Director Paul Wilmshurst does a stellar job of taking the script and translating it onto the screen. There’s a great bit of tension and terror as the giant, spider-like monsters make their appearance and take down the redshirts of the episode. At times when things aren’t so scary, he still does a great job getting wonderful performances out of the cast.

While some of the moral subtext of the episode gets a bit… interesting, Kill The Moon at least does a good job weighing up the good and the bad sides of the decisions the humans have to make. I say humans, because The Doctor decides that he can’t give judgement on the future of humankind, as he stands on the outside as a Time Lord. This choice is quite an interesting one for the character, and one you just know will have repercussions.

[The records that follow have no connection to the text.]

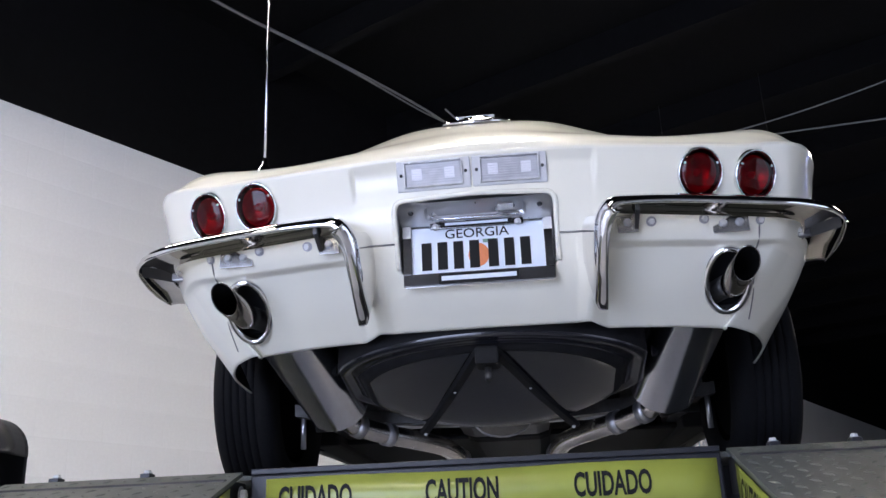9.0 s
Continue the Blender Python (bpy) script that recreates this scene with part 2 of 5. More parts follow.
def tube(pts, r, seg=12, closed=False, caps=True):
    """A round bar along pts; r is one radius or one for each point."""
    pts = [Vector(p) for p in pts]
    n = len(pts)
    rs = r if isinstance(r, (list, tuple)) else [r] * n
    verts, faces = [], []
    ref = None
    for i, p in enumerate(pts):
        a = pts[(i - 1) % n] if closed or i else pts[0]
        b = pts[(i + 1) % n] if closed or i < n - 1 else pts[-1]
        d = (b - a).normalized()
        if ref is None:
            ref = d.orthogonal().normalized()
        ref = (ref - d * ref.dot(d)).normalized()
        side = d.cross(ref)
        for k in range(seg):
            t = 2 * math.pi * k / seg
            verts.append(p + (ref * math.cos(t) + side * math.sin(t)) * rs[i])
    m = n if closed else n - 1
    for i in range(m):
        for k in range(seg):
            j = (i + 1) % n
            faces.append((i * seg + k, i * seg + (k + 1) % seg, j * seg + (k + 1) % seg, j * seg + k))
    if caps and not closed:
        faces.append(tuple(range(seg))[::-1])
        faces.append(tuple((n - 1) * seg + k for k in range(seg)))
    return verts, faces


def bar(name, pts, r, material, parent=None, label="", seg=12, closed=False):
    v, f = tube(pts, r, seg, closed)
    return link_mesh(name, v, f, material, parent, label)


def lathe(profile, seg=48, m=None, close=False):
    """Turns profile, pairs (radius, height), round the z axis."""
    verts, faces = [], []
    n = len(profile)
    for r, h in profile:
        for k in range(seg):
            t = 2 * math.pi * k / seg
            verts.append(Vector((r * math.cos(t), r * math.sin(t), h)))
    for i in range(n if close else n - 1):
        j = (i + 1) % n
        for k in range(seg):
            faces.append((i * seg + k, i * seg + (k + 1) % seg, j * seg + (k + 1) % seg, j * seg + k))
    if m is not None:
        verts = [m @ v for v in verts]
    return verts, faces


def frame_to(p, d, up=(0, 0, 1)):
    """A pose at p whose z axis points along d."""
    d = Vector(d).normalized()
    x = Vector(up).cross(d)
    x = x.normalized() if x.length > 1e-4 else d.orthogonal().normalized()
    y = d.cross(x)
    return Matrix(((x.x, y.x, d.x, p[0]), (x.y, y.y, d.y, p[1]), (x.z, y.z, d.z, p[2]), (0, 0, 0, 1)))


def hex_bolt(p, d, r=0.008, h=0.006, washer=1.5, parent=None, name="bolt"):
    m = frame_to(p, d)
    v1, f1 = lathe([(0.0001, 0.002), (r * washer, 0.002), (r * washer, 0)], 16, m)
    v2, f2 = lathe([(0.0001, h + 0.002), (r * 0.85, h + 0.002), (r, h + 0.0005), (r, 0.001)], 6, m)
    k = len(v1)
    return link_mesh(name, v1 + v2, f1 + [tuple(i + k for i in f) for f in f2], BOLT, parent, smooth=False, mats=[BOLT, WASHER], fmat=[1] * len(f1) + [0] * len(f2))


def pchip(xs, ys, x):
    """Smooth interpolation that never overshoots."""
    xs, ys = np.asarray(xs, float), np.asarray(ys, float)
    h = np.diff(xs)
    d = np.diff(ys) / h
    m = np.zeros_like(ys)
    m[0], m[-1] = d[0], d[-1]
    for i in range(1, len(xs) - 1):
        if d[i - 1] * d[i] > 0:
            w1, w2 = 2 * h[i] + h[i - 1], h[i] + 2 * h[i - 1]
            m[i] = (w1 + w2) / (w1 / d[i - 1] + w2 / d[i])
    x = np.clip(np.asarray(x, float), xs[0], xs[-1])
    i = np.clip(np.searchsorted(xs, x) - 1, 0, len(xs) - 2)
    t = (x - xs[i]) / h[i]
    return ((1 + 2 * t) * (1 - t) ** 2 * ys[i] + t * (1 - t) ** 2 * h[i] * m[i]
            + t * t * (3 - 2 * t) * ys[i + 1] + t * t * (t - 1) * h[i] * m[i + 1])


def outline_distance(q, poly):
    """Signed distance of the points q (n, 2) from the closed outline poly; negative inside."""
    poly = np.asarray(poly, float)
    best = np.full(len(q), 1e9)
    inside = np.zeros(len(q), bool)
    for a, b in zip(poly, np.roll(poly, -1, 0)):
        e = b - a
        t = np.clip(((q - a) @ e) / (e @ e), 0, 1)
        best = np.minimum(best, np.linalg.norm(q - a - t[:, None] * e, axis=1))
        cross = (a[1] > q[:, 1]) != (b[1] > q[:, 1])
        with np.errstate(divide="ignore", invalid="ignore"):
            xs = (b[0] - a[0]) * (q[:, 1] - a[1]) / (b[1] - a[1]) + a[0]
        inside ^= cross & (q[:, 0] < xs)
    return np.where(inside, -best, best)


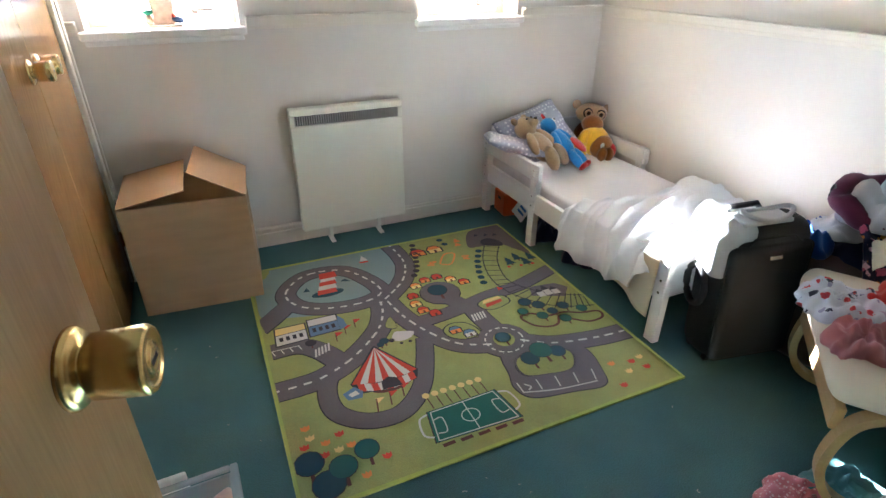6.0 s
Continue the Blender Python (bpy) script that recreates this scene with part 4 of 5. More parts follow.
for x, y in ((1.165, 0.94), (1.218, 0.965), (1.240, 0.912), (1.284, 0.945)):
    ink("fir_tree", R_NAVY, "dark printed fir tree", areas=[([(x - 0.026, y - 0.026), (x + 0.026, y - 0.026), (x + 0.012, y + 0.004), (x + 0.018, y + 0.004), (x, y + 0.046), (x - 0.018, y + 0.004), (x - 0.012, y + 0.004)], False)])
    ink("tree_trunk", R_BROWN, "", strips=[([(x, y - 0.040), (x, y - 0.026)], 0.008)])
for x, y in ((1.14, 0.895), (1.20, 0.885), (1.26, 0.88)):
    ink("flower", R_RED, "small printed flower", spots=[(x, y, 0.009)])

# ---- bed ----
LINEN = mat("white cotton", (0.78, 0.785, 0.80), 0.85, vary=0.04, scale=5, bump=0.25, bump_scale=600)
SHEET = mat("off-white cotton sheet", (0.72, 0.70, 0.71), 0.85, vary=0.04, scale=5, bump=0.25, bump_scale=600)
VALANCE = mat("cream mattress ticking", (0.62, 0.54, 0.40), 0.85, vary=0.06, bump=0.3, bump_scale=400)
PILLOW = mat("grey cotton", (0.42, 0.44, 0.53), 0.85, vary=0.05, bump=0.25, bump_scale=500)


def dotted(m, spot_col, scale, radius):
    """Adds a regular print of round spots to a material's colour."""
    n, l = m.node_tree.nodes, m.node_tree.links
    b = n["Principled BSDF"]
    src = b.inputs["Base Color"].links[0].from_socket
    co = n.new("ShaderNodeTexCoord")
    vo = n.new("ShaderNodeTexVoronoi")
    vo.inputs["Scale"].default_value, vo.inputs["Randomness"].default_value = scale, 0.25
    l.new(co.outputs["Object"], vo.inputs["Vector"])
    lt = n.new("ShaderNodeMath")
    lt.operation, lt.inputs[1].default_value = "LESS_THAN", radius
    l.new(vo.outputs["Distance"], lt.inputs[0])
    mx = n.new("ShaderNodeMix")
    mx.data_type = "RGBA"
    mx.inputs["B"].default_value = (*spot_col, 1)
    l.new(lt.outputs[0], mx.inputs["Factor"])
    l.new(src, mx.inputs["A"])
    l.new(mx.outputs["Result"], b.inputs["Base Color"])
    return m


dotted(PILLOW, (0.75, 0.75, 0.78), 42, 0.28)
X0, X1, Y0, Y1 = 1.478, 2.165, 2.405, 3.792
bed = thing("toddler_bed", pose(0, 0, 0), "white painted wooden toddler bed with low guard rails", "bed")
for x in (X0, X1 - 0.034):
    for y, h in ((Y0, 0.41), (3.262, 0.432), (Y1 - 0.05, 0.425)):
        lg = part("leg", box_bm((x, y, 0), (x + 0.034, y + 0.05, h), 0.005), WHITE_WOOD, bed)
        for zz in ((0.27, 0.22) if h < 0.42 else (0.40, 0.37, 0.27, 0.22)):
            if x == X0:
                part("bolt", lathe([(0.005, 0), (0.005, 0.0015)], 10), STEEL, lg, at=pose(x, y + 0.025, zz, 0, -90, 0))
for x in (X0 + 0.006, X1 - 0.028):
    part("side_rail", box_bm((x, Y0 + 0.05, 0.185), (x + 0.022, Y1 - 0.05, 0.285), 0.004), WHITE_WOOD, bed)
    part("guard_rail", box_bm((x - 0.004 if x < 1.8 else x + 0.002, 3.250, 0.348), (x + 0.022 if x < 1.8 else x + 0.026, Y1 - 0.002, 0.428), 0.006), WHITE_WOOD, bed)
part("headboard", box_bm((X0 + 0.034, Y1 - 0.03, 0.20), (X1 - 0.034, Y1 - 0.008, 0.49), 0.006), WHITE_WOOD, bed)
part("footboard", box_bm((X0 + 0.034, Y0 + 0.014, 0.19), (X1 - 0.034, Y0 + 0.036, 0.405), 0.006), WHITE_WOOD, bed)
bm = bmesh.new()
for k in range(9):
    add_box(bm, (X0 + 0.03, Y0 + 0.10 + k * 0.14, 0.195), (X1 - 0.03, Y0 + 0.16 + k * 0.14, 0.21), 0.002)
part("slat_base", bm, WHITE_WOOD, bed)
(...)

Kill The Moon becomes an uneasy ride in the best of ways from the tense and scary first half. There’s a bombshell of a piece of information that literally could turn the tide of the entire situation, and while the way things go down may be a bit questionable, it’s handled competently. It is both similar and contrary to choices made in episodes like Waters of Mars, where The Doctor takes a pro-active role in the future of humankind. Capaldi’s Doctor is certainly one that has learnt or at least diversified from the Tenth Doctor on the edge of his lifespan, and with that, we’re treated to a genuinely interesting curveball of a final act.

There are problems with this week’s episode. The moral implications apparent when reading into some of the details may seem a bit iffy to some viewers. Also, potential nods to the fanbase such as the namedrop of Tumblr felt a bit like pandering. Clara, of course, turns on the waterworks once again, but at least here it is justified, rather than, as usual, serving as a get-out clause in the writing.

Kill The Moon is one of the middle of the road episodes when compared to the rest of the series so far, but like last week’s episode, it still provides some pivotal details in the general arc of the Twelfth Doctor and Clara. Plus, the results of this week lead neatly into next week’s episode, which hopefully will be a doozy.

Because it’s on the Orient Express.

But in space.

With an unstoppable mummy, and what seems to be a slightly Bioshock-like setting.

No questions about what you should be excited about next Saturday!